== Stated exercise ==
Reproduce the records below in full and without edits, omitting images.

== Data provided ==
********
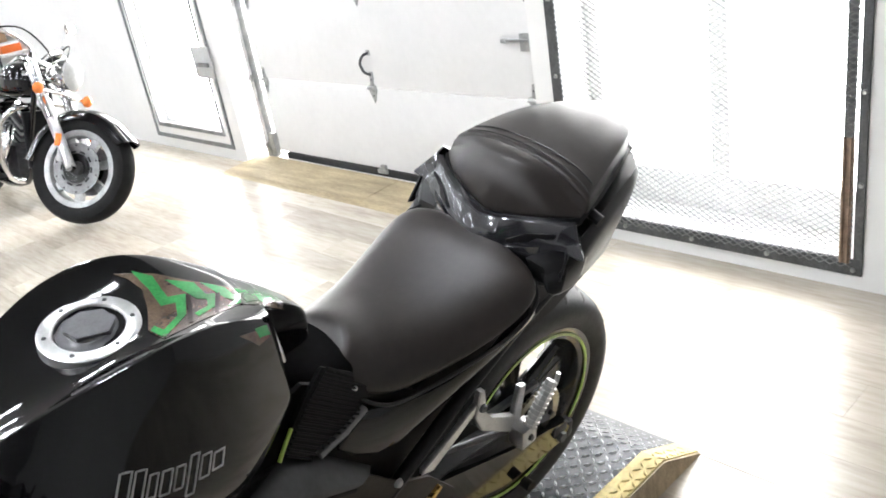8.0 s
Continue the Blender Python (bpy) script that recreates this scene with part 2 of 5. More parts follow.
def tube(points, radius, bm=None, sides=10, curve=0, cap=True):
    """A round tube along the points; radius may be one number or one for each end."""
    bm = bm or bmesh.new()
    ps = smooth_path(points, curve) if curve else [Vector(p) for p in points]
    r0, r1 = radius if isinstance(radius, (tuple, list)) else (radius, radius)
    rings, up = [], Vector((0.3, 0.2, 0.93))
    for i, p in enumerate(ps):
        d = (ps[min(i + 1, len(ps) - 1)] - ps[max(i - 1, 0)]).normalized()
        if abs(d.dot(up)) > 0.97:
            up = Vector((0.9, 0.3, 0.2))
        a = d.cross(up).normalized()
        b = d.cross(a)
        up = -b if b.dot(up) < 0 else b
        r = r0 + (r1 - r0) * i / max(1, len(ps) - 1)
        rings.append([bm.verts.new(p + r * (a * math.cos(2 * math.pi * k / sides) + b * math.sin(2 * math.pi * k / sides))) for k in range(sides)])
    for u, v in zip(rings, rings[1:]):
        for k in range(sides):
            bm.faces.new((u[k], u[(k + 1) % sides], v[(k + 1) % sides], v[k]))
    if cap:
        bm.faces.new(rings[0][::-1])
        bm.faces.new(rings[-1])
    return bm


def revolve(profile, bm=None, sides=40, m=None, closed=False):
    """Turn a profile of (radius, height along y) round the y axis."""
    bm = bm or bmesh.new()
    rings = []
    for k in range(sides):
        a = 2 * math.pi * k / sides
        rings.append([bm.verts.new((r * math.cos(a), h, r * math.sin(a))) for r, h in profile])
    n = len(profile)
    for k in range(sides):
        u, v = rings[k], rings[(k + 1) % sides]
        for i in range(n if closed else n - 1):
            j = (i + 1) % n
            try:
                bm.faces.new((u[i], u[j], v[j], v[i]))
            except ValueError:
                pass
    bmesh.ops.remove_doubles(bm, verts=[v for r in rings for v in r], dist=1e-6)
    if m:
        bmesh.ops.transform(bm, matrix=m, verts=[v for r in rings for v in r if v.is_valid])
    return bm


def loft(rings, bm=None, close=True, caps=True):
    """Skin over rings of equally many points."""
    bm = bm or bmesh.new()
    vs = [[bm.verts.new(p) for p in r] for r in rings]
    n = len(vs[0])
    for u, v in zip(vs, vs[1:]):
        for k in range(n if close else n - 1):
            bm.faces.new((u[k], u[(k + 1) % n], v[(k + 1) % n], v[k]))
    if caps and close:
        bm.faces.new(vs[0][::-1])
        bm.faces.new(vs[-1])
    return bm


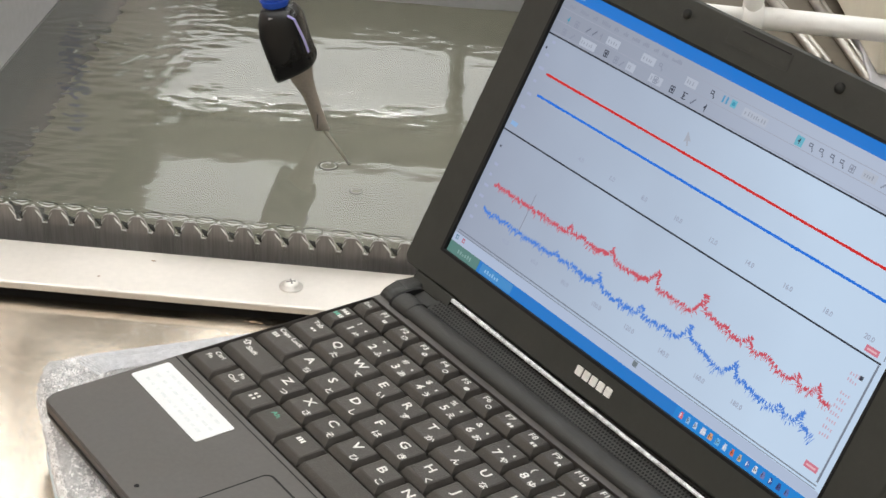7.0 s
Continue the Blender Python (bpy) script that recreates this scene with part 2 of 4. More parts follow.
********
== Answer to this task ==
8.0 s
Continue the Blender Python (bpy) script that recreates this scene with part 2 of 5. More parts follow.
def tube(points, radius, bm=None, sides=10, curve=0, cap=True):
    """A round tube along the points; radius may be one number or one for each end."""
    bm = bm or bmesh.new()
    ps = smooth_path(points, curve) if curve else [Vector(p) for p in points]
    r0, r1 = radius if isinstance(radius, (tuple, list)) else (radius, radius)
    rings, up = [], Vector((0.3, 0.2, 0.93))
    for i, p in enumerate(ps):
        d = (ps[min(i + 1, len(ps) - 1)] - ps[max(i - 1, 0)]).normalized()
        if abs(d.dot(up)) > 0.97:
            up = Vector((0.9, 0.3, 0.2))
        a = d.cross(up).normalized()
        b = d.cross(a)
        up = -b if b.dot(up) < 0 else b
        r = r0 + (r1 - r0) * i / max(1, len(ps) - 1)
        rings.append([bm.verts.new(p + r * (a * math.cos(2 * math.pi * k / sides) + b * math.sin(2 * math.pi * k / sides))) for k in range(sides)])
    for u, v in zip(rings, rings[1:]):
        for k in range(sides):
            bm.faces.new((u[k], u[(k + 1) % sides], v[(k + 1) % sides], v[k]))
    if cap:
        bm.faces.new(rings[0][::-1])
        bm.faces.new(rings[-1])
    return bm


def revolve(profile, bm=None, sides=40, m=None, closed=False):
    """Turn a profile of (radius, height along y) round the y axis."""
    bm = bm or bmesh.new()
    rings = []
    for k in range(sides):
        a = 2 * math.pi * k / sides
        rings.append([bm.verts.new((r * math.cos(a), h, r * math.sin(a))) for r, h in profile])
    n = len(profile)
    for k in range(sides):
        u, v = rings[k], rings[(k + 1) % sides]
        for i in range(n if closed else n - 1):
            j = (i + 1) % n
            try:
                bm.faces.new((u[i], u[j], v[j], v[i]))
            except ValueError:
                pass
    bmesh.ops.remove_doubles(bm, verts=[v for r in rings for v in r], dist=1e-6)
    if m:
        bmesh.ops.transform(bm, matrix=m, verts=[v for r in rings for v in r if v.is_valid])
    return bm


def loft(rings, bm=None, close=True, caps=True):
    """Skin over rings of equally many points."""
    bm = bm or bmesh.new()
    vs = [[bm.verts.new(p) for p in r] for r in rings]
    n = len(vs[0])
    for u, v in zip(vs, vs[1:]):
        for k in range(n if close else n - 1):
            bm.faces.new((u[k], u[(k + 1) % n], v[(k + 1) % n], v[k]))
    if caps and close:
        bm.faces.new(vs[0][::-1])
        bm.faces.new(vs[-1])
    return bm


7.0 s
Continue the Blender Python (bpy) script that recreates this scene with part 2 of 4. More parts follow.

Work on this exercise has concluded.